The questioning alleged improper consists of asking the alibi witness, Sharron Linfebarger, why she had waited until the trial to come forward and clear the defendant, rather than doing so earlier. The Court of Criminal Appeals has recently held in Glover v. State, Okl.Cr., 531 P.2d 689, that such questioning is not improper. The accused privilege against self-incrimination does not extend to third parties. See also Starks v. State, Okl.Cr., 510 P.2d 1389 (1973).
The improper comment arose out of the following questions and answers (Tr. 129-132):
“Q. Now, Mr. Pearson, you previously heard the testimony of Officer Roberts and Officer Boston .... indicating that you made a comment in their presence that you didn’t have a car?
A. No, I never told them I never had a car.
Q. They were lying ?
A. As far as I am — ■
Q. You didn’t explain that to the officers at the time they arrested you?
A. They didn’t ask me, they didn’t give me a chance to explain nothing.
Q. I see. Why were you running along the fence area . . . ?
A. I didn’t know there was a fence there, sir.
Q. Well, the area from the sidewalk to the tree line, or whatever ?
A. I wasn’t.
Q. You weren’t.
•A. No, sir.
Q. So if Officer Roberts and Officer Boston testified to that they would be lying, right?
A. Yes, sir.
MR. DUNN: I object to the question, Your Honor.
THE COURT: Well he has already answered.
MR. TRUSTER: Well, that is two lies for the officers.
*1403 MR. DUNN: I object to the remarks of counsel.

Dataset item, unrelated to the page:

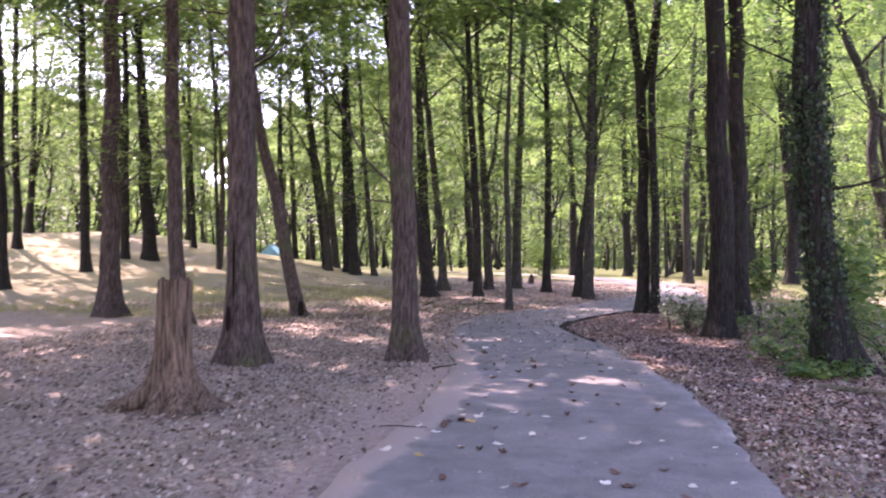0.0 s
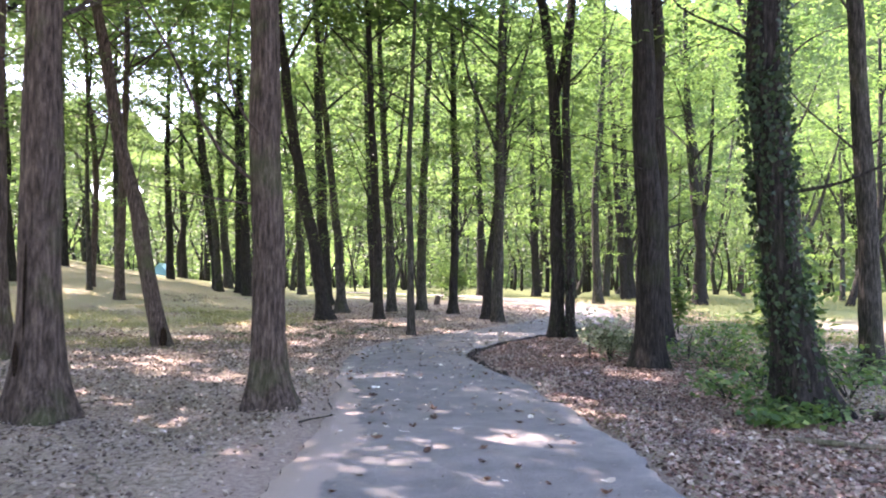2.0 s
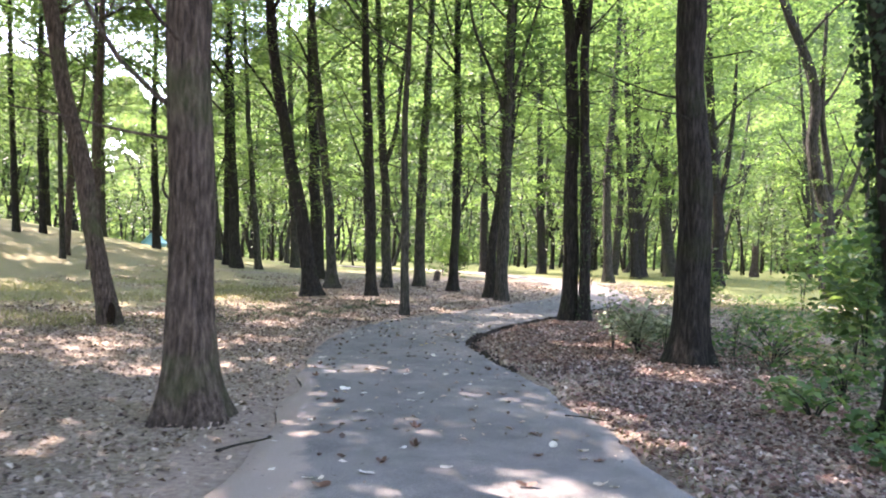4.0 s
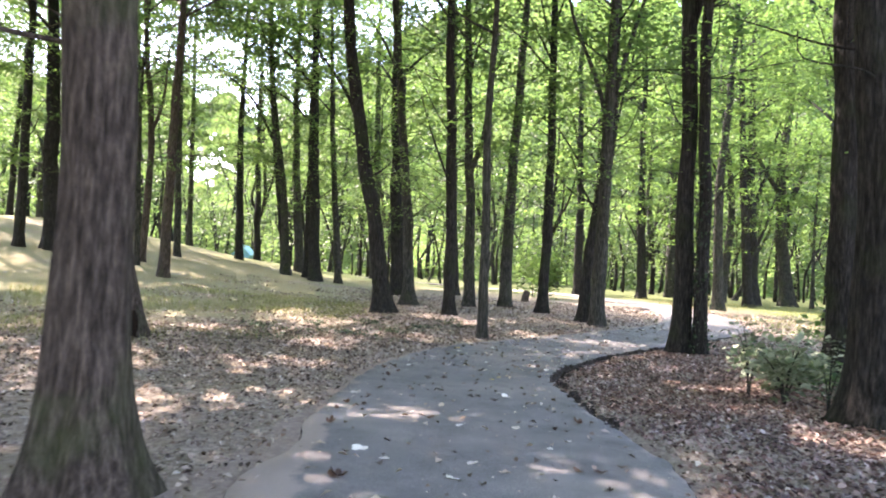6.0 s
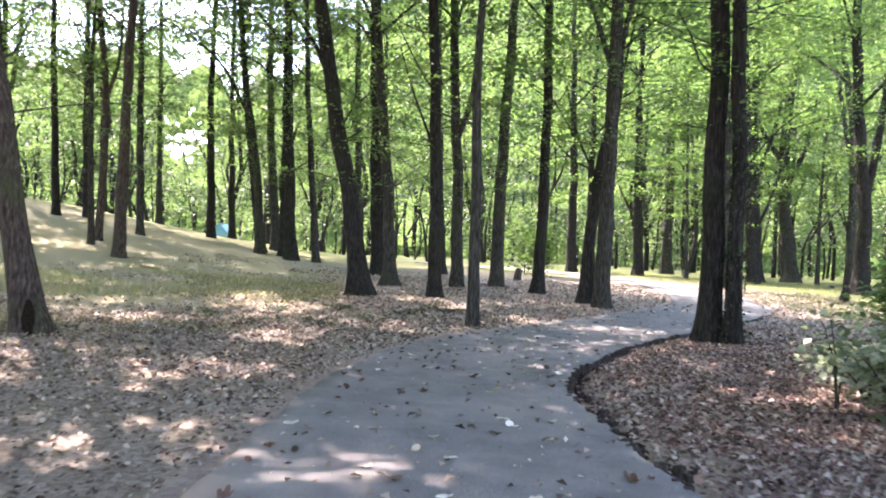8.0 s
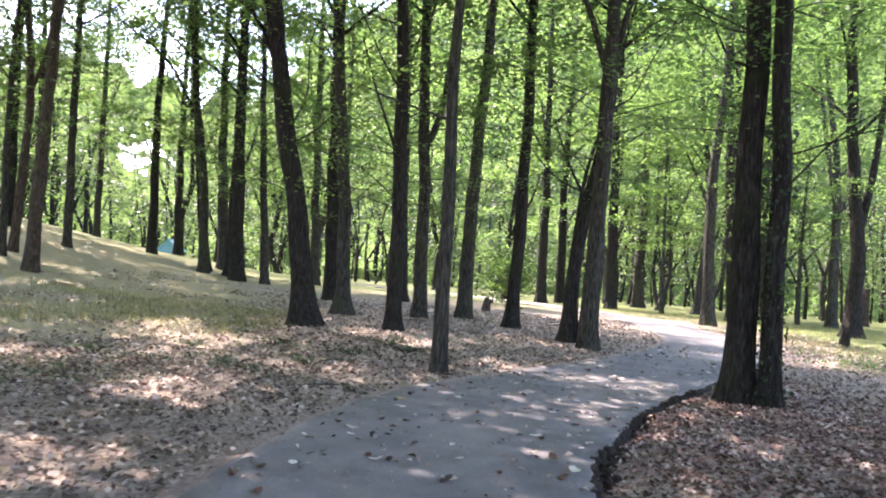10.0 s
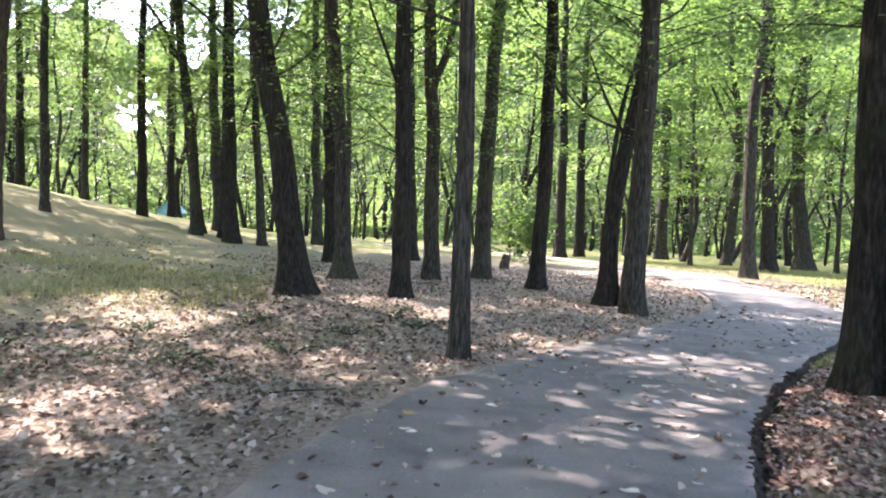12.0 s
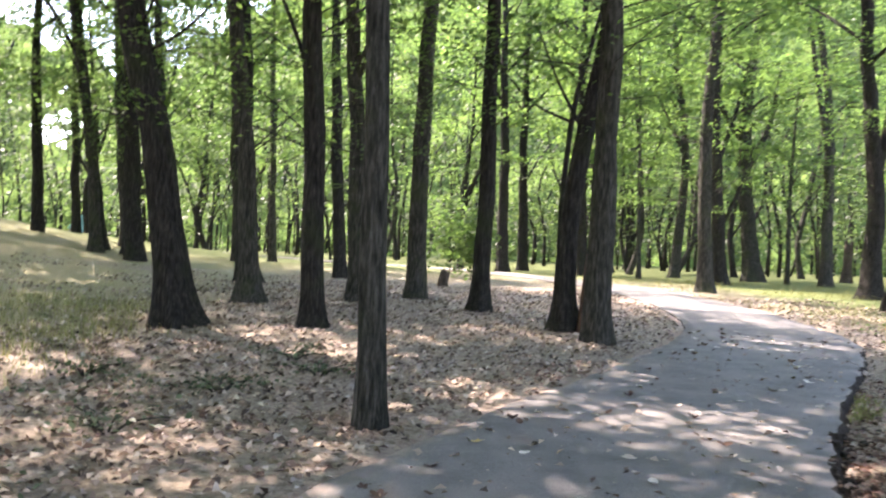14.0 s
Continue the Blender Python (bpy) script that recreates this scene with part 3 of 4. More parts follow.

THE COURT: The remarks of the counsel were uncalled for and—
MR. TRUSTER: I apologize.
THE COURT: Well, now just a moment. It isn’t necessary when you make notations to make comments yourself as to the testimony. We will propound the questions and the witness will answer them.”
After a careful review of the transcript, we do not feel that the comment, “Well, that is two lies for the officers,” is prejudicial to the defendant. The comment could have been phrased as a question and its only effect was to summarize the testimony. In view of this, we fail to see how the testimony of the defendant has been prejudiced.
The defendant’s third proposition of error alleges the verdict is contrary to the evidence, and was rendered on insufficient evidence. After careful review of the record, we cannot agree. We have consistently held that when there is competent evidence in the record from which the jury could reasonably conclude that the defendant was guilty as charged, the Court of Criminal Appeals will not interfere with the verdict, even though there is a sharp conflict in the evidence and different inferences may be drawn therefrom, since it is the exclusive province of the jury to weigh the evidence and determine the facts. See Jones v. State, Okl.Cr., 468 P.2d 805; West v. State, Okl.Cr., 484 P.2d 538.
In his next assignment of error, the defendant asks that we reverse or modify the verdict because the combination of errors and tactics of prosecutor denied him the due process of law. With this contention, we cannot agree. The tactics of prosecutor, plus the evidence obtained from the illegal search, are harmless error.
The defendant’s final proposition alleges that the sentence was excessive. Suffice it to say that the punishment was well within that allowed by law.
The record is free of any error which would justify modification or reversal and under such circumstances we are of the opinion that judgment and sentence should be, and is hereby, affirmed.